What you see is a president who, on this trip, was keenly aware of Evangelical support for Israel, and who wanted to ensure that his visit would play well back home for the Republican party.

What you see is a president who has now spent considerable time with Palestinian Authority President Mahmoud Abbas, who has doubtless been presented for the first time with passionate advocacy for the Palestinian cause, and who chose only to implicitly confront Abbas in public with the imperative to stop inciting terrorism and funding terrorists and their families, but who knows that the Republican Party is itching to financially punish the Palestinian Authority if the issue is not resolved.

What you see is a president who may get sicker of the whole Israeli-Palestinian quagmire the deeper he gets drawn into it. Who may banish Abbas from his White House like George W. Bush banished Yasser Arafat. Or not. Who may become impatient when Benjamin Netanyahu tells him that, no, sorry Donald, there are concessions we simply cannot and will not make. Or not.

What you see is a president who really, truly, doesn’t care if there’s a one-state or a two-state solution because, at least until this trip, he had little sense of the significance of either, and may not have even now.

What you see is a president who wants to proclaim that he brokered the impossible deal. But who, embattled at home, will be constrained and preoccupied. And who plainly has no instant solution, because nobody does. (We need the long-haul approach, as I stressed in this piece on the eve of his visit.)

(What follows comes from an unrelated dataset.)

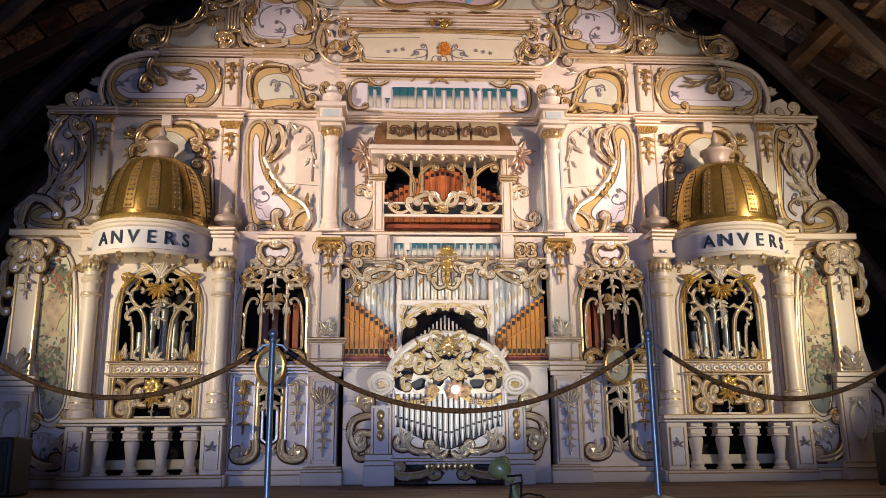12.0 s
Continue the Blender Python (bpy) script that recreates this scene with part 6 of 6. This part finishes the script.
mirrored(centre_side)
letters("SYSTEME", (-0.272, 0.620)[0], (-0.272, 0.616)[1], -0.677, 0.058, BROWNLINE, cc)
letters("BREVETE", -(-0.272, 0.620)[0], (-0.272, 0.616)[1], -0.677, 0.058, BROWNLINE, cc)
bm = bloom(B(), (0.010, 1.793), 0.06, -0.46, 8)
shell(bm, (0.010, 1.877), 0.09, -0.45, 90, 7, 180), drop(bm, (0.009, 1.753), 0.16, -0.46, 3)
part("gilt_mask_boss", bm, GOLD, cc)
part("arch_board", box(B(), (-0.414, 1.460)[0], -(-0.414, 1.460)[0], -0.335, -0.28, (-0.042, 1.460)[1], (-0.041, 1.508)[1]), CREAM, cc)
part("chest_front", box(B(), CX0 - 0.0, CX1, -0.2, -0.17, 0.2, CZ0 + 0.1), CASESHADE, cc, smooth=False)
for i in range(12):
    x = (-0.367, 1.605)[0] + (i + 0.5) * (2 * -(-0.367, 1.605)[0]) / 12
    p = part("tin_pipe", lathe(B(), [(0.027, (-0.041, 1.503)[1]), (0.027, CZ1 + 0.01)], x, -0.24, 14), PIPE, cc)
    part("pipe_mouth", slab(B(), [(x - 0.008, (-0.041, 1.547)[1]), (x + 0.008, (-0.041, 1.547)[1]), (x, (-0.040, 1.620)[1])], -0.269, -0.266), PALEGILT, p, smooth=False)
for i in range(19):
    k = i - 9
    x = k * 0.034
    top = (0.006, 1.397)[1] - 0.0265 * abs(k) - 0.004 * (i % 2)
    part("thin_pipe", lathe(B(), [(0.0085, CZ0 - 0.1), (0.0085, top)], x, -0.22, 10), PIPE, cc)
part("swell_shutter", box(B(), CX0 + 0.005, CX1 - 0.005, -0.155, -0.135, CZ0 + 0.1, CZ1 + 0.02, 0), mat("white_shutter_paint", (0.78, 0.75, 0.68), 0.5, vary=0.06, scale=4), cc, "closed white shutter board behind the tin pipes", smooth=False)
# near-black sheet added as shade between the thin pipes
part("dark_bay_back", box(B(), -0.37, 0.37, -0.165, -0.157, CZ0 + 0.1, 1.46, 0), CASESHADE, cc, smooth=False)
# shell board: a half-round with openings cut right through
c0 = (0.012, 0.734)
RX, RZ = 0.5, (0.017, 1.177)[1] - (0.012, 0.734)[1]
outer = [(RX * math.cos(math.pi * i / 36), c0[1] + RZ * math.sin(math.pi * i / 36)) for i in range(37)] + [(-RX, c0[1] - 0.03), (RX, c0[1] - 0.03)]
holes = []
for rr_, n, hr in ((0.76, 9, 0.056), (0.48, 6, 0.05), (0.24, 2, 0.04)):
    for i in range(n):
        a = math.pi * (i + 0.5) / n
        if abs(math.cos(a)) < 0.12:
            continue
        hx, hz_ = RX * rr_ * math.cos(a), c0[1] + RZ * rr_ * math.sin(a) - 0.01
        holes.append([(hx + hr * (1.15 + 0.25 * math.sin(3 * t + i)) * math.cos(t), hz_ + hr * (1 + 0.25 * math.cos(2 * t + i)) * math.sin(t)) for t in (2 * math.pi * j / 12 for j in range(12))])
# added black half disc: the darkness behind the shell openings, as colour
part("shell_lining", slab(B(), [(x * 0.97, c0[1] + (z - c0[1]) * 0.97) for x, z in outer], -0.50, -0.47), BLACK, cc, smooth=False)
conch = part("shell_board", slab(B(), outer, -0.60, -0.55, holes), IVORY, cc, "half-round cream fretwork shell", smooth=False)
part("shell_rim", tube(B(), outer[:37], 0.032, -0.62, 8), CREAM, conch)
part("shell_inner_rim", tube(B(), [(x * 0.9, c0[1] + (z - c0[1]) * 0.9) for x, z in outer[:37]], 0.014, -0.62, 6), GOLD, conch)
bm = shell(B(), (0, (0.016, 1.085)[1]), 0.09, -0.66, 90, 7, 200)
bloom(bm, (0, (0.016, 1.058)[1]), 0.07, -0.66, 8)
part("shell_flower", bm, OLDGOLD, conch)
bm = spray(B(), (0, (0.013, 0.845)[1]), 90, 0.1, 7, 170, -0.67)
shell(bm, (0, (0.015, 0.958)[1]), 0.1, -0.66, 270, 7, 160)
part("shell_palmette", bm, IVORY, conch)
bm = bloom(B(), (0.048, 0.725), 0.085, -0.7, 8)
part("centre_flower", bm, mat("pink_orange_paint", (0.72, 0.42, 0.24), 0.45, 0, 0.25, 20), conch)
part("centre_boss", slab(B(), ring((0.048, 0.725)[0], (0.048, 0.725)[1], 0.036, 0.036, 18), -0.74, -0.7), IVORY, conch)
# lower pipe display
for i in range(22):
    k = (i - 10.5) / 10.5
    x = k * 0.465
    foot = (0.007, 0.274)[1] + 0.19 * abs(k)
    mouth = (0.008, 0.382)[1] + 0.15 * abs(k) ** 0.8
    p = part("display_pipe", lathe(B(), [(0.006, foot), (0.0185, mouth - 0.015), (0.0185, c0[1] - 0.02)], x, -0.57 + 0.05 * k * k, 14), PIPE, cc)
    part("pipe_mouth", box(B(), x - 0.013, x + 0.013, -0.592 + 0.05 * k * k, -0.586 + 0.05 * k * k, mouth, mouth + 0.016, 0), BLACK, p, smooth=False)
# black sheet in place of the shade behind the display pipes
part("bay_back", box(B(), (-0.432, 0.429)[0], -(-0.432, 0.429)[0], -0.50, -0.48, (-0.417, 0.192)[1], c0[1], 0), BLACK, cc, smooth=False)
part("bay_sill", mould(B(), (-0.431, 0.192)[0], -(-0.431, 0.192)[0], (0.006, 0.158)[1], 0.05, -0.60, ((0, 0.5, 0.04), (0.5, 1, 0.07))), CREAM, cc)
bm = box(B(), -0.19, 0.19, -0.66, -0.45, (0.005, 0.128)[1], (0.006, 0.162)[1])
for i in range(8):
    leaf(bm, (-0.15 + 0.3 * i / 7, (0.005, 0.111)[1]), 90, 0.06, 0.6, -0.66, 0.3, 0)
part("fluted_tray", bm, OLDGOLD, cc)
part("centre_foot", slab(B(), [(-0.167, 0.015), (-0.167, 0.036), (-0.066, 0.048), (-0.035, 0.090), (-0.065, 0.124), (0.178, 0.122), (0.146, 0.088), (0.172, 0.045), (0.207, 0.032), (0.207, 0.011)], -0.62, -0.4), CREAM, cc, smooth=False)
# black sheet painted as the shade under the bay sill
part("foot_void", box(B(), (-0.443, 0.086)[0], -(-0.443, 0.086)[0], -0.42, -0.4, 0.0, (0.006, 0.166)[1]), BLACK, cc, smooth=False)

# ---- barrier ----
PX = ((-1.053, 0.832)[0], (0.923, 0.829)[0])
PZ = (-1.062, 0.832)[1]
PY = -2.95
posts = []
for x, lean in ((PX[0], 0.0), (PX[1], 0.0)):
    st = thing("stanchion", (x, PY, 0), "polished steel barrier post with a ball finial", "barrier post", "barrier posts")
    part("pole", lathe(B(), [(0.0165, 0.02), (0.0165, PZ - 0.02), (0.021, PZ - 0.015), (0.021, PZ + 0.0), (0.012, PZ + 0.008)], x, PY, 20), STEEL, st)
    part("ball", lathe(B(), [(0.008, PZ), (0.018, PZ + 0.006), (0.0245, PZ + 0.018), (0.026, PZ + 0.028), (0.022, PZ + 0.042), (0.012, PZ + 0.052), (0.002, PZ + 0.055)], x, PY, 18), STEEL, st)
    part("foot_disc", lathe(B(), [(0.11, 0.0), (0.11, 0.01), (0.08, 0.018), (0.03, 0.03)], x, PY, 28), STEEL, st)
    for s in (-1, 1):
        bm = tube(B(), [(x + s * 0.02, PY, PZ - 0.03), (x + s * 0.05, PY, PZ - 0.035), (x + s * 0.075, PY, PZ - 0.06)], 0.007, 0)
        part("hook", bm, STEEL, st)


def rope(x0, x1, z0, z1, sag, y0, y1):
    n = 36
    pts = []
    for i in range(n + 1):
        t = i / n
        pts.append((x0 + (x1 - x0) * t, y0 + (y1 - y0) * t, z0 + (z1 - z0) * t - sag * 4 * t * (1 - t)))
    r = thing("barrier_rope", (x0, y0, 0), "brown fabric barrier rope hanging slack between posts", "rope", "barrier ropes")
    part("cord", tube(B(), pts, 0.0135, 0, 10), ROPE, r)
    for a, b in ((pts[0], pts[1]), (pts[-1], pts[-2])):
        part("end_cap", tube(B(), [a, b], 0.016, 0, 10), BLACK, r)
    return r


zr = PZ - 0.065
rope(PX[0] + 0.08, PX[1] - 0.08, zr, zr, zr - (-0.155, 0.458)[1], PY, PY)
rope(PX[1] + 0.08, PX[1] + 1.42, zr, zr + 0.0, (zr - (1.637, 0.510)[1]) * 1.0, PY, PY)
rope(PX[0] - 0.08, PX[0] - 1.47, zr, zr + 0.0, (zr - (-1.743, 0.535)[1]) * 1.0, PY, PY)
for x in (PX[0] - 1.55, PX[1] + 1.5):
    st = thing("stanchion", (x, PY, 0), "polished steel barrier post with a ball finial", "barrier post", "barrier posts")
    part("pole", lathe(B(), [(0.0165, 0.02), (0.0165, PZ - 0.02), (0.021, PZ - 0.015), (0.021, PZ), (0.012, PZ + 0.008)], x, PY, 20), STEEL, st)
    part("foot_disc", lathe(B(), [(0.11, 0.0), (0.11, 0.01), (0.08, 0.018), (0.03, 0.03)], x, PY, 28), STEEL, st)

# ---- floor lamp with a green bell shade ----
lx, ly = (0.164, 0.085)[0], -2.95
lamp = thing("floor_spotlight", (lx, ly, 0), "small spotlight with olive green enamel bell shade on the floor", "spotlight")
zl = (0.165, 0.113)[1]
bell = lathe(B(), [(0.02, -0.07), (0.03, -0.065), (0.035, 0.0), (0.06, 0.02), (0.08, 0.06), (0.088, 0.1), (0.082, 0.1), (0.05, 0.03)], 0, 0, 24)
bmesh.ops.transform(bell, matrix=pose(lx - 0.02, ly, zl + 0.025, -40, -38, 0) @ Matrix.Scale(0.72, 4), verts=bell.verts)
part("bell_shade", bell, GREENGLAZE, lamp, "olive green enamel bell shade")
part("neck", tube(B(), [(lx + 0.01, ly, zl - 0.03), (lx + 0.035, ly, 0.01)], 0.022, 0, 12), GREENGLAZE, lamp)
bm = tube(B(), [(lx - 0.02, ly - 0.05, zl + 0.02), (lx + 0.05, ly - 0.06, zl + 0.025), (lx + 0.055, ly - 0.05, zl - 0.01), (lx + 0.0, ly - 0.05, zl - 0.02), (lx - 0.01, ly - 0.04, 0.0)], 0.006, 0, 8)
tube(bm, [(lx + 0.05, ly - 0.05, zl - 0.01), (lx + 0.05, ly - 0.03, 0.0)], 0.006, 0, 8)
part("bracket", bm, BLACK, lamp)
part("cable", tube(B(), [(lx + 0.03, ly, 0.03), (lx + 0.09, ly + 0.02, 0.045), (lx + 0.16, ly + 0.02, 0.035), (lx + 0.2, ly - 0.02, 0.008), (lx + 0.25, ly - 0.2, 0.006)], 0.005, 0, 8), BLACK, lamp)

# ---- black loudspeaker boxes at the stage ends ----
for x in ((-2.853, 0.278)[0] - 0.2, 3.17):
    sp = thing("loudspeaker", (x, -1.6, 0), "black box loudspeaker standing on the stage", "loudspeaker", "stage loudspeakers")
    h = (-2.906, 0.370)[1]
    part("cabinet", box(B(), x - 0.2, x + 0.2, -1.7, -1.4, 0, h, 0.012), BLACK, sp)
    part("grille", box(B(), x - 0.17, x + 0.17, -1.712, -1.701, 0.03, h - 0.03, 0.004), WALLD, sp)

# ---- lamp seen at the roof ----
rl = thing("stage_spotlight", (3.581, -1.3, 2.894), "small black stage spotlight with glowing lens under the roof", "spotlight")
qx, qy, qz = 3.581, -1.3, 2.894
GLOW = bpy.data.materials.new("lamp_glow")
GLOW.use_nodes = True
GLOW.node_tree.nodes["Principled BSDF"].inputs["Emission Color"].default_value = (1, 0.93, 0.8, 1)
GLOW.node_tree.nodes["Principled BSDF"].inputs["Emission Strength"].default_value = 6
can = lathe(B(), [(0.01, -0.16), (0.05, -0.15), (0.055, -0.02), (0.06, 0.0), (0.052, 0.0), (0.05, -0.02)], 0, 0, 20)
bmesh.ops.transform(can, matrix=Matrix.Translation((qx, qy, qz)) @ (Vector((-2.4, 0.4, -0.5))).to_track_quat("Z", "Y").to_matrix().to_4x4(), verts=can.verts)
part("housing", can, BLACK, rl)
lens = B()
bmesh.ops.create_circle(lens, cap_ends=True, segments=20, radius=0.05, matrix=Matrix.Translation((qx, qy, qz)) @ (Vector((-2.4, 0.4, -0.5))).to_track_quat("Z", "Y").to_matrix().to_4x4() @ Matrix.Translation((0, 0, -0.004)))
part("lens", lens, GLOW, rl)
part("hanger", tube(B(), [(qx + 0.1, qy, qz + 0.03), (qx + 0.45, qy, qz + 0.16), (qx + 0.6, qy, qz + 0.1)], 0.012, 0), BLACK, rl)

# ---- hook block hanging under the ridge ----
hb = thing("ridge_hook_block", ((-0.016, 5.596)[0], 0.1, 5.7), "old timber block with an iron hook under the roof ridge", "roof block")
zb_ = (-0.016, 5.568)[1]
part("block", beam(B(), ((-0.365, 5.573)[0], 0.12, zb_), ((0.287, 5.576)[0], 0.12, zb_), 0.1, 0.07), LOGWOOD, hb, smooth=False)
part("iron_rod", tube(B(), [((0.000, 5.456)[0], 0.08, (0.000, 5.456)[1]), ((0.002, 5.597)[0], 0.06, (0.002, 5.597)[1]), ((0.016, 5.811)[0], 0.08, 6.05)], 0.014, 0), BLACK, hb)
part("iron_rod", tube(B(), [((-0.045, 5.667)[0], 0.06, (-0.046, 5.596)[1]), ((-0.031, 5.810)[0], 0.08, 6.05)], 0.01, 0), BLACK, hb)

# ---- stage boards ----
stage = bpy.data.objects["floor"]
rnd = random.Random(9)
for i in range(26):
    y0 = -3.4 + i * 0.19
    x = -7.0
    while x < 7:
        w = rnd.uniform(1.6, 3.2)
        part("board", box(B(), x + 0.002, min(x + w, 7) - 0.002, y0 + 0.002, y0 + 0.188, -0.029, rnd.uniform(-0.002, 0.0), 0.003), FLOORWOOD, stage, smooth=False)
        x += w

What you see is a president, thus far, who is doggedly attached to the charmingly optimistic, thoroughly well-intentioned and dangerously false notion he set out when hosting Abbas at the White House early this month, that solving the Israeli-Palestinian conflict “is something that I think is, frankly, maybe not as difficult as people have thought over the years.”

In his Israel Museum speech, the last event of his whirlwind Middle East trip, he insisted, in a departure from his prepared text, that Abbas and the Palestinians are “ready to reach for peace.” Speaking slowly, as though addressing small children, he continued, “I know you’ve heard it before. I am telling you. That’s what I do. They are ready to reach for peace.” And, he went on, still extemporizing, after his meeting with “my very good friend, Benjamin, I can tell you also, that he is reaching for peace. He wants peace.”

To which one can only say two things:

One: Would that it were all so simple.

Two: Nobody, but nobody, knows quite what will happen when — or if — President Trump allows himself to recognize that it is not.